VII, 6, 14. ...штурмовал город Мотону... – Осада и взятие Филиппом Мотоны (более распространена форма «Мефона») приходятся на конец 355 – начало 354 г. до н.э. Как сообщает Демосфен, афиняне послали осажденным помощь, но она опоздала: город был уже в руках Филиппа (IV, 35). Об этом событии см. также: Diod. XVI 31, 6; 34, 4 sq.; ср.: Polyaen. IV 2, 15.
КНИГА VIII
Гл.1. (1) Греческие государства, из которых каждое стремилось властвовать над другими, в конце концов все лишились власти (imperium). (2) Без удержу стремились они погубить друг друга и, только уже оказавшись под гнетом, поняли, что потери каждого в отдельности означали гибель для всех. (3) Ибо македонский царь Филипп подстерегал их как будто на дозорной башне, строил козни против их свободы, разжигая соперничество между государствами и приходя на помощь слабейшим; так он в конце концов поработил и побежденных и победителей и подчинил их своей царской власти. (4) Причиной и источником этого несчастья оказались фивяне: когда они одержали верх над другими, они потеряли разум от своей удачи и на общем собрании представителей греческих государств они обрушились с обвинениями на побежденных лакедемонян и фокидян, как будто те недостаточно искупили свои провинности, перенеся столько убийств и грабежей. (5) Лакедемонянам было вменено в вину, что они заняли фиванскую крепость во время перемирия, а фокидянам – что они опустошили Беотию, (6) фивяне якобы желали после бедствий войны снова придать силу законам. (7) Так как решение суда было вынесено согласно воле победителей, то обвиняемые были присуждены к столь большому штрафу, что уплатить его они оказались не в состоянии. (8) Поэтому фокидяне, лишившись и земли, и детей, и жен и придя в полное отчаяние, выбрали себе в вожди некоего Филомела и захватили храм Аполлона в Дельфах, точно разгневались на самого этого бога. (9) После чего, имея в изобилии золото и деньги, они начали войну против фивян с помощью наемных войск. (10) Хотя все проклинали фокидян как святотатцев, однако гораздо большую ненависть, чем фокидяне, навлекли на себя фивяне, которые довели фокидян до этого. (11) Поэтому фокидянам прислали вспомогательные отряды и афиняне и лакедемоняне. (12) При первом столкновении Филомел захватил лагерь фивян. (13) В следующем сражении Филомел пал, сражаясь во главе своего отряда в самой гуще боя, и своей нечестивой кровью смыл грех святотатства. (14) На его место вождем был избран Ономарх.

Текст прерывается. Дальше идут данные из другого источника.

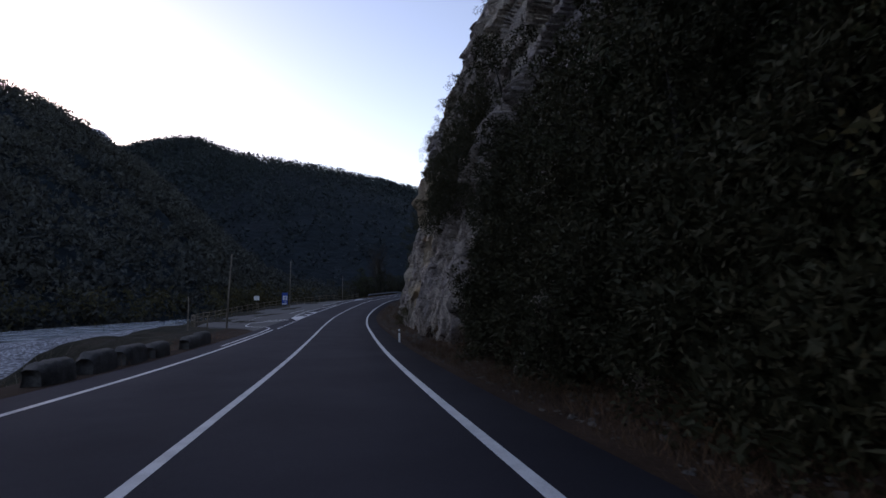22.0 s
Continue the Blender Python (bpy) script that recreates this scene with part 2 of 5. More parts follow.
M_STEEL = surface("galvanised_steel", [(0.3, (0.12, 0.128, 0.15)), (0.7, (0.20, 0.21, 0.235))], 3, 0.65, 0.25, fine=25, fine_amount=0.5, metal=0.15)
M_WHITE = plain("white_plastic", (0.78, 0.78, 0.76), 0.45, wear=0.12)
M_BLACK = plain("black_plastic", (0.02, 0.02, 0.022), 0.5)
M_RED = plain("red_sheeting", (0.50, 0.015, 0.02), 0.4, wear=0.15)
M_BLUE = plain("blue_sheeting", (0.015, 0.09, 0.42), 0.4, wear=0.15)
M_WOOD = surface("weathered_wood", [(0.3, (0.10, 0.075, 0.055)), (0.7, (0.21, 0.165, 0.12))], 4, 0.9, 0.15, stretch=(1, 1, 0.3), bump_scale=20, bump_d=0.01)
M_POLE = surface("pole_wood", [(0.3, (0.12, 0.095, 0.075)), (0.7, (0.26, 0.215, 0.17))], 3, 0.9, 0.15, stretch=(1, 1, 0.15))

M_PALE_WATER, _nt, _b = nodes_of("river_water", 0.08, 0.5)
_b.inputs["IOR"].default_value = 1.33
# near-white blotches in the base colour brighten the water beyond its own reflection
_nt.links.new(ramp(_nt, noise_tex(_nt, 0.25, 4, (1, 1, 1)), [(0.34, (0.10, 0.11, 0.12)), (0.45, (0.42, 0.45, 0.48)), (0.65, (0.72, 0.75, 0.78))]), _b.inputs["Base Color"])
bump(_nt, _b, noise_tex(_nt, 1.6, 4), 0.3, 0.12)

M_COBBLE, _nt, _b = nodes_of("river_cobbles", 0.9, 0.2)
_vor = _nt.nodes.new("ShaderNodeTexVoronoi")
_vor.inputs["Scale"].default_value = 2.6
_nt.links.new(_nt.nodes.new("ShaderNodeNewGeometry").outputs["Position"], _vor.inputs["Vector"])
# cobbles darken towards their rims, so the dark gaps are drawn in the colour
_nt.links.new(mix(_nt, 1.0, ramp(_nt, _vor.outputs["Distance"], [(0.25, (0.5, 0.51, 0.54)), (0.6, (0.13, 0.13, 0.14))]), ramp(_nt, noise_tex(_nt, 0.3, 4), [(0.35, (0.6, 0.6, 0.62)), (0.6, (1.0, 1.0, 1.0))]), "MULTIPLY"), _b.inputs["Base Color"])
bump(_nt, _b, _vor.outputs["Distance"], 1.0, -0.25)

ROAD = [
    (-1.3, -49.6, -1.07),
    (-1.4, -35.6, -0.77),
    (-1.5, -21.6, -0.47),
    (-1.6, -7.6, -0.17),
    (-1.7, 6.4, 0.13),
    (-1.9, 20.4, 0.43),
    (-1.9, 34.4, 0.86),
    (-1.8, 48.4, 1.29),
    (-1.5, 62.4, 1.70),
    (-1.2, 76.4, 2.01),
    (-0.8, 90.4, 2.32),
    (-0.3, 104.4, 2.66),
    (0.3, 118.4, 3.02),
    (0.8, 132.4, 3.37),
    (1.1, 146.4, 3.73),
    (0.6, 160.3, 3.86),
    (-2.2, 174.1, 3.63),
    (-6.9, 187.2, 3.05),
    (-12.3, 200.2, 2.23),
    (-17.8, 213.0, 1.28),
    (-23.2, 225.9, 0.41),
    (-28.7, 238.8, -0.42),
    (-34.3, 251.7, -1.20),
    (-39.9, 264.5, -1.91),
    (-45.4, 277.3, -2.65),
    (-51.0, 290.2, -3.37),
    (-56.5, 303.1, -3.92),
    (-61.9, 316.0, -4.18),
    (-67.2, 329.0, -4.26),
    (-71.9, 342.1, -4.07),
    (-75.7, 355.6, -3.60),
    (-78.6, 369.3, -2.96),
    (-80.1, 383.2, -2.49),
    (-80.1, 397.2, -1.91),
    (-79.0, 411.2, -1.24),
    (-77.6, 425.1, -0.75),
    (-75.8, 439.0, -0.25),
    (-73.6, 452.8, 0.25),
    (-71.2, 466.6, 0.70),
    (-69.3, 480.5, 1.10),
    (-69.9, 494.5, 1.40),
    (-75.0, 507.5, 1.70),
    (-84.5, 517.8, 2.00),
    (-97.0, 524.0, 2.30),
]

# crests of the hills, in metres
# far ridge's unseen west end is raised to keep the sun off the slopes
FAR_RIDGE = [(-1150, 560, 307), (-959, 663, 272), (-760, 720, 212), (-596, 787, 162), (-531, 795, 169), (-466, 811, 181), (-392, 803, 155), (-300, 821, 136), (-262, 930, 140), (-194, 1060, 138), (-112, 1100, 117), (-59, 1140, 102), (65, 1200, 82)]
WEST_HILL = [(-306, 340, 46), (-306, 395, 72), (-305, 424, 84), (-307, 463, 95), (-309, 496, 97), (-303, 520, 87), (-290, 548, 73), (-268, 574, 46), (-245, 598, 14), (-225, 630, -10)]
PALE_PEAK = [(-2127.0, 1700.0, 581.0), (-2052.0, 1801.0, 652.0), (-1963.0, 1908.0, 710.0), (-1899.0, 1979.0, 693.0), (-1843.0, 2036.0, 674.0), (-1804.0, 2075.0, 585.0)]
NORTH_RIDGE = [(-120, 1150, 20), (60, 1180, 60), (250, 1200, 90), (450, 1200, 140), (650, 1150, 180)]

# ---- the road's line: s metres along it, u metres to the right of its centre ----
def dense_line(pts, per=14):
    p = np.array(pts, float)
    out = []
    for i in range(1, len(p) - 2):
        a, b, c, d = p[i - 1], p[i], p[i + 1], p[i + 2]
        for k in range(per):
            t = k / per
            out.append(0.5 * ((2 * b) + (c - a) * t + (2 * a - 5 * b + 4 * c - d) * t ** 2 + (3 * b - a - 3 * c + d) * t ** 3))
    return np.array(out)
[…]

Гл.2. (1) Для борьбы с ним, Ономархом, фивяне и фессалийцы не захотели выбрать себе вождя из числа своих сограждан. Опасаясь, что, если он окажется победителем, его власть будет для них нестерпима; (2) поэтому они выбрали Филиппа Македонского и добровольно подчинились чужестранному господству (externae dominationi), побоявшись господства своих сограждан. (3) Филипп, будто бы являясь мстителем не за фивян, а карая святотатство (sacrilegii), приказал всем своим воинам надеть лавровые венки и вступил в сражение как бы под предводительством самого бога. (4) Фокидяне, увидав венки из лавра, посвященного богу, трепеща от сознания своего преступления, побросали оружие и обратились в бегство, кровью своей и смертью заплатив за оскорбление святыни. (5) Трудно поверить, какую славу стяжал себе благодаря этому Филипп среди всех народов. (6) Вот, говорили, кто наказал за святотатство, кто отомстил за оскорбление святынь; он один совершил то, что должен был сделать весь мир, – покарал святотатцев. (7) Рядом с богами достоин стать он, выступивший в защиту их величия. (8) Однако, когда афиняне услыхали об исходе войны, они немедленно, чтобы Филипп не вступил в Грецию, заняли Фермопильское ущелье, как некогда, когда наступали персы; но совсем не та была уже их доблесть, и защищали они не то, что тогда; (9) ведь тогда они выступили на защиту свободы Греции, а теперь в защиту открытого святотатства; тогда они хотели охранить храмы от разграбления врагами, а теперь решили защищать тех, кто ограбил храм, от грозившего им мщения. (10) Они явились покровителями преступления, тогда как для них было позором, что мстителями за него оказались не они сами, а другие. (11) Афиняне, видно, забыли, как в трудные времена они пользовались советами этого божества, сколько войн закончили победоносно под его водительством, сколько городов основали по его указаниям, какой мощи (imperium) достигли на суше и на море, забыли, что никогда не предпринимали ничего ни в общественных, ни в частных делах без содействия божественной его силы. (12) И эти умы, изощренные всеми науками, облагороженные наилучшими законами и учреждениями, допустили такое страшное преступление, что впоследствии они не имели уже никакого права в чем бы то ни было упрекать варваров.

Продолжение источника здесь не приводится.